Oh God, save my marriage.

6 Comments:

  • I hurt for you. I wish I could make some devastingly inspirational comments or something, but I can't.

    All I can think of is that we serve a God who is faithful, who will never leave us nor forsake us, who loves us with an everlasting love and is the same yesterday, today and forever.

    By Blogger joy, at 16/10/05 10:45  

  • I read your posts and they make me cry because you are so open about your feelings...I can feel your pain...and I have been in a marriage that fell apart. Do you ever feel like you should give up? And that no matter how much you love her that it's not worth it?

    By Blogger Lisa, at 16/10/05 14:58  

  • Thank you all for your kind words.

    a.e.c

    Perhaps I do expect nothing in return. I simply hope. Sometimes I don't even hope. There is much more to the story; I may write about the eighteen months she spent trying to win me --- by any means necessary.

    RB

    I often feel like I should give up. Like I came awake too late, neglected her too long, failed too completely to ever win her back. That I should "cut my losses", protect my heart, and move on.

    And then I hear her voice, or see her eyes, or smell her sweet aroma, and my heart squeezes so tightly I fear I shall have a heart attack, and all hesitation fails me, and I (sometimes literally) fall at her feet with love and passion and desire and remorse. I want her. I want her forever. I want to spend the rest of my life making up for the ten years of neglect I inflicted upon her. I want to treat her like the queen and goddess she is.

    And I like feeling like that. Feeling like that makes the pain worth it. And the thin hope of regaining her love is too precious to allow to die.

    By Blogger Norseman Jack, at 16/10/05 16:21  

  • Waitaminute.

    Nobody's upset that I'm reading her diary? Isn't this supposed to be a cardinal sin?

    By Blogger Norseman Jack, at 16/10/05 17:40  

  • Well to us, your readers it can be a forgivable offence. But I would suggest you stop. It can be viewed as an invasion of her privacy and breech of trust. I understand why you do it, as men we like to have as much information as can so we can respond with the right response. Women tend not to see it this way. So I would advise not to read them any more unless she gives you permission. And when you get the temptation to do it, just think of what her reaction would be if she found out. Stay strong, cause you're a good man

    By Blogger The Godfather, at 18/10/05 04:47  

  • I don't know who you are. I saw your picture, and thought it was atr-ful and tastefully done, clicked on your blog, and here I am.
    *You are not a jerk. Dude, you didn't even have sex with the chick at work. She has. Now, I'm not saying that 2 wrongs make a right, but c'mon...she should cut you some slack...at least you kept your dick in your shorts.

    *I have been married for almost 4 years (next week).
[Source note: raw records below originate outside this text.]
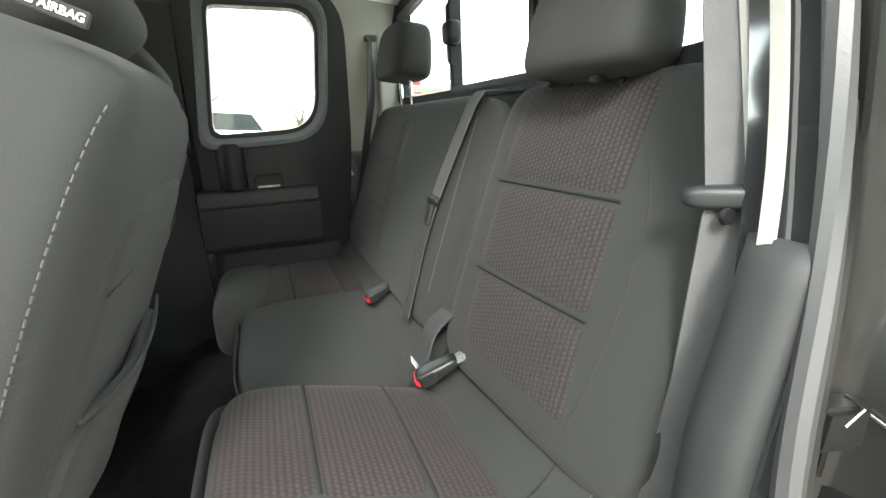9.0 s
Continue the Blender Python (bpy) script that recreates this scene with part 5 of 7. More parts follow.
def face_at(s_, z, o=0.0):
    """A point of the hinge face: s_ from its inner to its outer edge, o metres proud of it."""
    _, a, b, _, _ = jamb_at(z)
    d = b - a
    return a + d * s_ + Vector((d.y, -d.x, 0)).normalized() * o


def loft(rows, close=False):
    bm = bmesh.new()
    g = [[bm.verts.new(p) for p in r] for r in rows]
    for r0, r1 in zip(g, g[1:]):
        for k in range(len(r0) - 1):
            bm.faces.new((r0[k], r0[k + 1], r1[k + 1], r1[k]))
    return bm


ZJ = [0.66 + i * 0.0242 for i in range(51)]
rows_ = []
for z in ZJ:
    p0, p1, p2, p3, p4 = jamb_at(z)
    rows_.append([p0 + Vector((0.004, 0.05, 0)), p0 + Vector((0, 0.012, 0)), p0, p0.lerp(p1, 0.5) + Vector((0, 0.003, 0)), p1 + Vector((-0.006, 0.002, 0)), p1 + Vector((0.004, -0.008, 0)), p1.lerp(p2, 0.5), p2])
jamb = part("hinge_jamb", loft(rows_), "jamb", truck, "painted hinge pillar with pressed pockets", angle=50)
rows_ = []
for z in ZJ:
    p0, p1, p2, p3, p4 = jamb_at(z)
    rows_.append([p2, p2.lerp(p3, 0.15) + Vector((-0.004, -0.006, 0)), p2.lerp(p3, 0.45) + Vector((-0.007, -0.010, 0)), p2.lerp(p3, 0.75) + Vector((-0.004, -0.007, 0)), p2.lerp(p3, 0.92)])
part("pillar_fold", loft(rows_), "paint", jamb, "rounded bead along the pillar", angle=60)
rows_ = []
for z in ZJ:
    p0, p1, p2, p3, p4 = jamb_at(z)
    q = p3 + Vector((0.014, -0.002, 0))
    rows_.append([p2.lerp(p3, 0.92), p3 + Vector((0.0, 0.004, 0)), p3, q, q.lerp(p4, 0.4) + Vector((0, -0.004, 0)), q.lerp(p4, 0.75) + Vector((0, -0.004, 0)), p4, p4 + Vector((0.012, 0.018, 0)), p4 + Vector((0.016, 0.06, 0)), p4 + Vector((0.018, 0.14, 0))])
part("rear_quarter", loft(rows_), "paint", jamb, "glossy dark grey outer corner of the cab", angle=40)
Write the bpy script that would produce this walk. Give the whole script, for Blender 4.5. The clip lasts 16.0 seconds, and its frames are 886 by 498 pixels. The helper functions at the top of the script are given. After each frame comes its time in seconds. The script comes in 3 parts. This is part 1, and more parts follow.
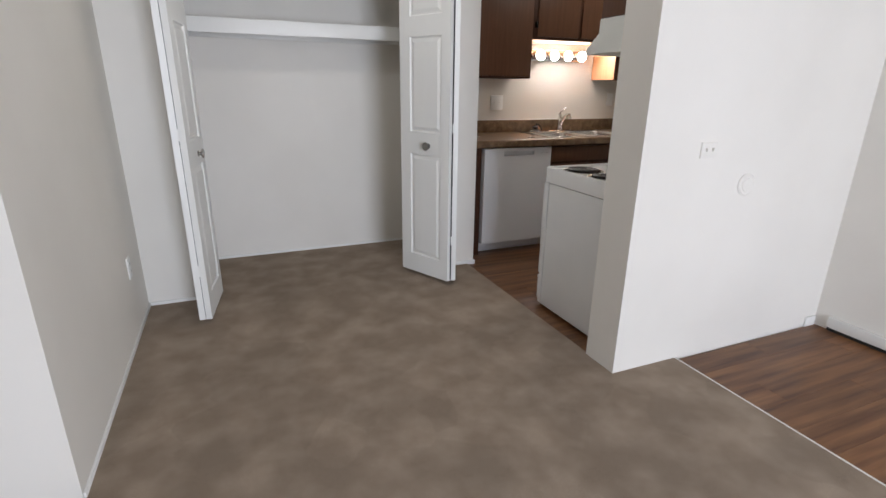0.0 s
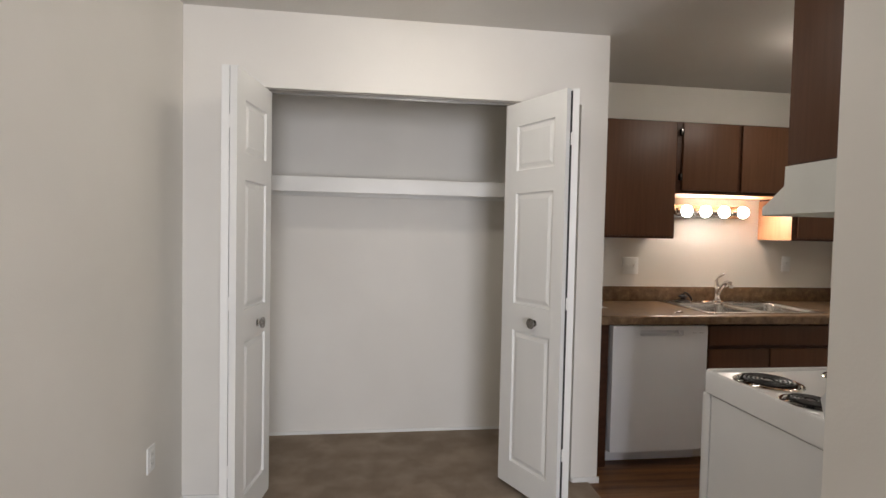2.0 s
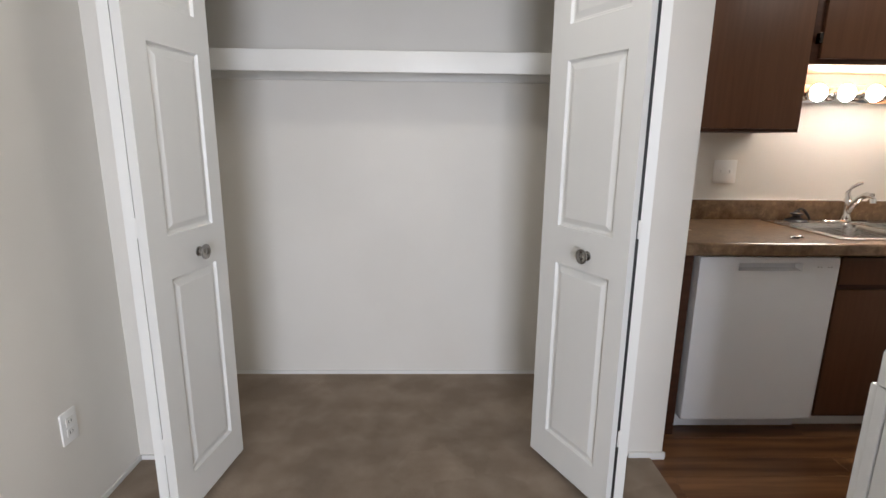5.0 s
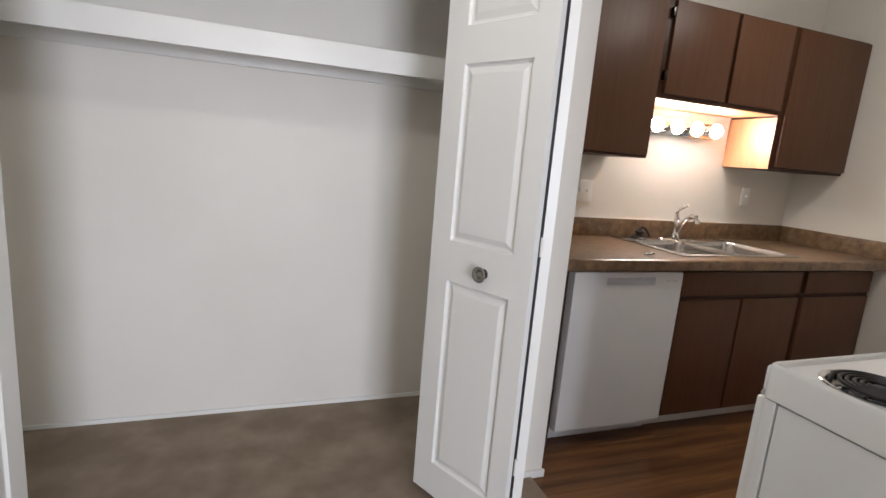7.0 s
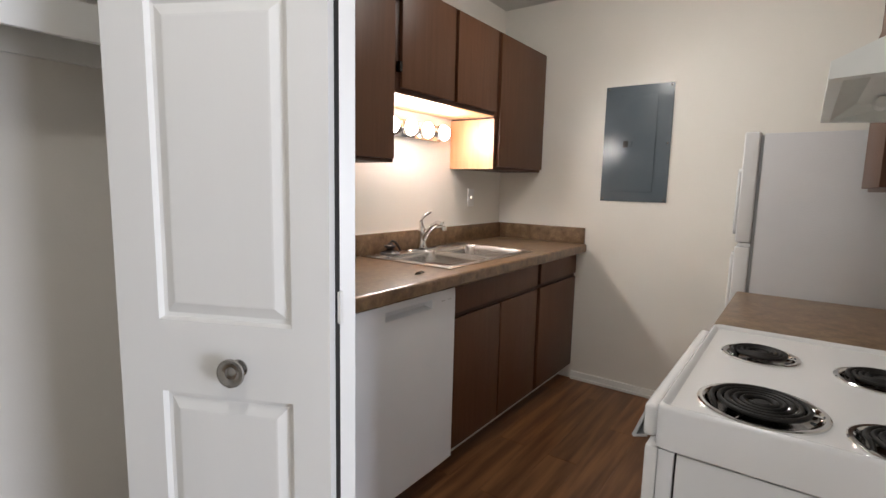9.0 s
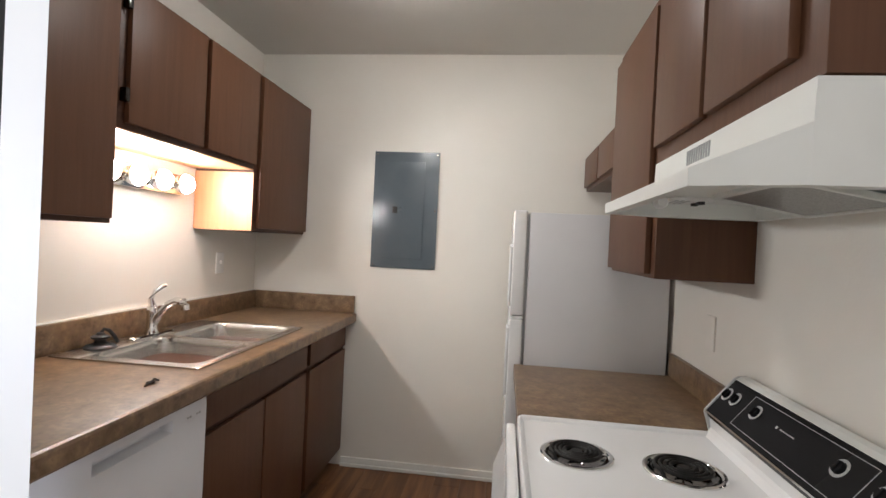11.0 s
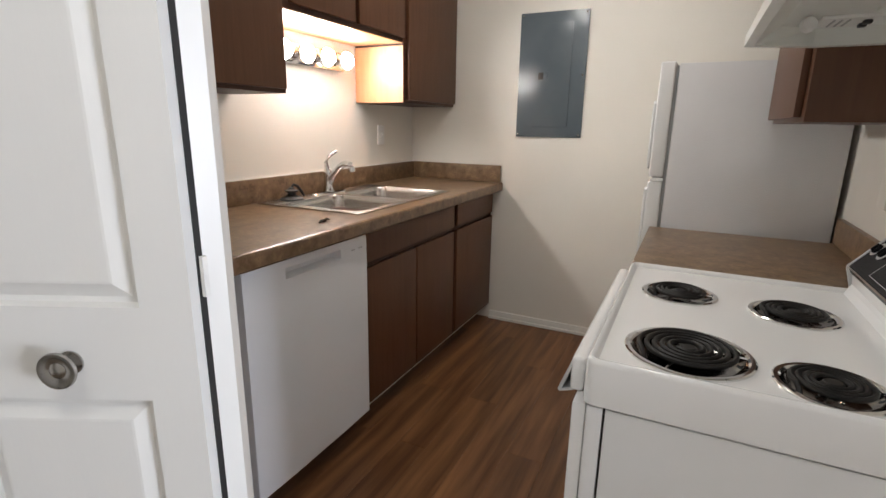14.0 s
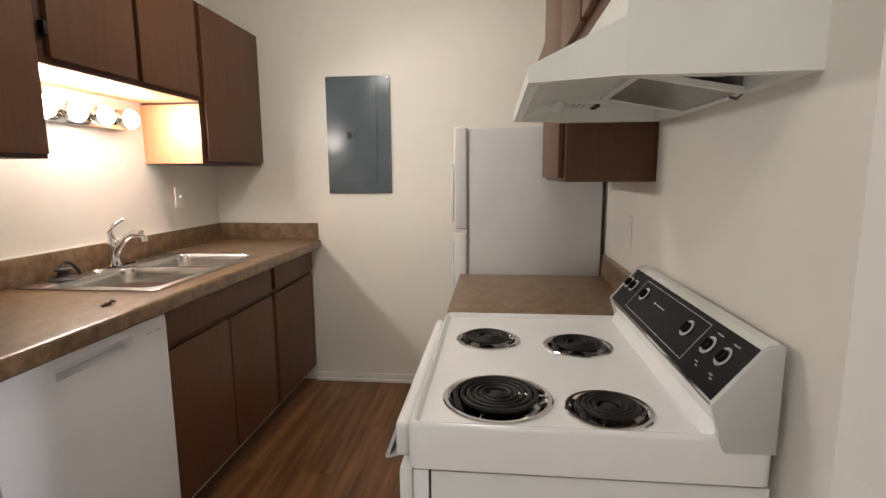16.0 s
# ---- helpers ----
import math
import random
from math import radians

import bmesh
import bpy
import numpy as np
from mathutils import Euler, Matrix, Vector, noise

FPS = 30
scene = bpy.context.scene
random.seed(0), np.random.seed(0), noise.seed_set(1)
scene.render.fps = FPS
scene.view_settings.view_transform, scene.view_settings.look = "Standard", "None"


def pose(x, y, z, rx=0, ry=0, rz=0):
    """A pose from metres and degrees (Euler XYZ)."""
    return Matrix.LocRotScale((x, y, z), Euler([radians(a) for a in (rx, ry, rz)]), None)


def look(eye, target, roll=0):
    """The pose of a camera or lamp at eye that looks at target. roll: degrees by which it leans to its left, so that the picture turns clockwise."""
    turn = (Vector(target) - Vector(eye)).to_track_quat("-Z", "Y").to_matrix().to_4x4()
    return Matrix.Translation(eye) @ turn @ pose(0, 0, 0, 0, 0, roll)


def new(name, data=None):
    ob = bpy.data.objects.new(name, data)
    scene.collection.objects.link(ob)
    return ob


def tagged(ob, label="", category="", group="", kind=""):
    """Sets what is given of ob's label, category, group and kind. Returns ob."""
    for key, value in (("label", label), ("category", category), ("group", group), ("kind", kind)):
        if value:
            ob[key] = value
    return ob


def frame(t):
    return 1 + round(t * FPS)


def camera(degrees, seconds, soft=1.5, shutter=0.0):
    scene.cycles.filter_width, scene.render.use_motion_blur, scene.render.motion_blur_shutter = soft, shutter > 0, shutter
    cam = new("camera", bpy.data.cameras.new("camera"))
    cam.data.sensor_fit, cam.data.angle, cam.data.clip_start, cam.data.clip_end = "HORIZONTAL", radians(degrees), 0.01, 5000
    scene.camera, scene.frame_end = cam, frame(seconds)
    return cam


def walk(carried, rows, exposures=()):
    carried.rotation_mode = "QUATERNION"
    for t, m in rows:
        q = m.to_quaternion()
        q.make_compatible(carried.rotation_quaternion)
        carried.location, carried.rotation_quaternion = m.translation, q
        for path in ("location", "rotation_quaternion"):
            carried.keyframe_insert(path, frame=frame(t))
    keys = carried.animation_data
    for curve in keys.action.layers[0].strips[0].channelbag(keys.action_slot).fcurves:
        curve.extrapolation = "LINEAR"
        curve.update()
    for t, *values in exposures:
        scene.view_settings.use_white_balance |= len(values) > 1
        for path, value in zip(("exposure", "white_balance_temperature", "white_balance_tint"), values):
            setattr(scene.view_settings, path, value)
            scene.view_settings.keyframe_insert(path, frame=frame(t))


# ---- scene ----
cam = camera(83.7, 16.0)
PATH = [
    (0, (0.129, 0.007, 1.335), (0.869, 1.757, 0.71), 0.7),
    (0.5, (0.261, 0.159, 1.362), (0.697, 2.018, 0.768), 1.8),
    (1, (0.37, 0.318, 1.373), (0.758, 2.214, 0.868), 1.5),
    (1.5, (0.455, 0.507, 1.393), (0.771, 2.459, 1.098), 1.1),
    (2, (0.535, 0.664, 1.414), (0.788, 2.647, 1.348), 1.2),
    (2.5, (0.649, 0.793, 1.45), (0.825, 2.783, 1.556), 1.8),
    (3, (0.704, 0.859, 1.438), (0.848, 2.854, 1.453), 1.4),
    (3.5, (0.737, 0.976, 1.363), (0.85, 2.951, 1.067), 0.7),
    (4, (0.765, 1.176, 1.349), (0.848, 3.12, 0.888), 0.7),
    (4.2, (0.781, 1.243, 1.356), (0.815, 3.188, 0.891), 0.5),
    (6.5, (0.696, 1.585, 1.348), (1.036, 3.527, 1.013), 3.5),
    (7, (0.645, 1.668, 1.328), (1.322, 3.513, 0.962), 4.7),
    (7.5, (0.652, 1.852, 1.312), (1.517, 3.614, 0.928), 4.9),
    (8, (0.684, 2.036, 1.305), (1.85, 3.61, 0.901), 3.0),
    (8.2, (0.692, 2.112, 1.293), (2.03, 3.545, 0.892), 1.4),
    (10.3, (1.075, 2.45, 1.382), (2.911, 3.242, 1.369), 2.2),
    (10.5, (1.078, 2.497, 1.39), (2.975, 3.129, 1.388), 2.2),
    (11, (1.081, 2.549, 1.389), (3.065, 2.797, 1.371), 2.8),
    (11.5, (1.078, 2.542, 1.375), (3.074, 2.554, 1.255), 2.7),
    (12, (1.079, 2.531, 1.345), (3.057, 2.517, 1.049), 2.1),
    (12.5, (1.079, 2.51, 1.3), (3.021, 2.642, 0.841), 1.2),
    (13, (1.059, 2.447, 1.279), (2.95, 2.814, 0.741), 0.6),
    (13.5, (1.017, 2.381, 1.286), (2.842, 3.0, 0.752), 0.5),
    (14, (0.983, 2.36, 1.297), (2.724, 3.215, 0.809), 0.9),
    (14.5, (0.985, 2.331, 1.296), (2.735, 3.171, 0.812), 0.9),
    (15, (1.001, 2.308, 1.296), (2.862, 2.851, 0.805), 0.6),
    (15.5, (0.996, 2.323, 1.309), (2.925, 2.588, 0.853), 0.1),
    (16, (0.992, 2.331, 1.343), (2.959, 2.536, 1.047), -0.4),
]
EXPOSURES = [(0.0, 0.68, 6150, 10), (1.5, 0.58, 6450, 10), (2.5, 0.62, 6850, 12), (4.0, 0.80, 6300, 10), (8.0, 1.0, 6300, 11), (10.5, 1.15, 6100, 11), (12.5, 1.28, 6100, 10), (14.0, 1.15, 6250, 10), (15.5, 1.2, 6450, 11), (16.0, 1.2, 6600, 11)]
walk(cam, [(t, look(eye, target, roll)) for t, eye, target, roll in PATH], EXPOSURES)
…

If my husband would pursue me an INTH of a degree the way that you pursue yours, I could totally fall in love with him, but he's not in love with me...I am not a goddess to him. I wish I coudl walk in the same glory that your wife takes for granted. For me, it would be heaven.
    You are a lover of souls...not many understand that...thank you for showing that men truly DO feel this way about their wives.
    I haven't seen it...ever...and I would do anything for one moment of that glory.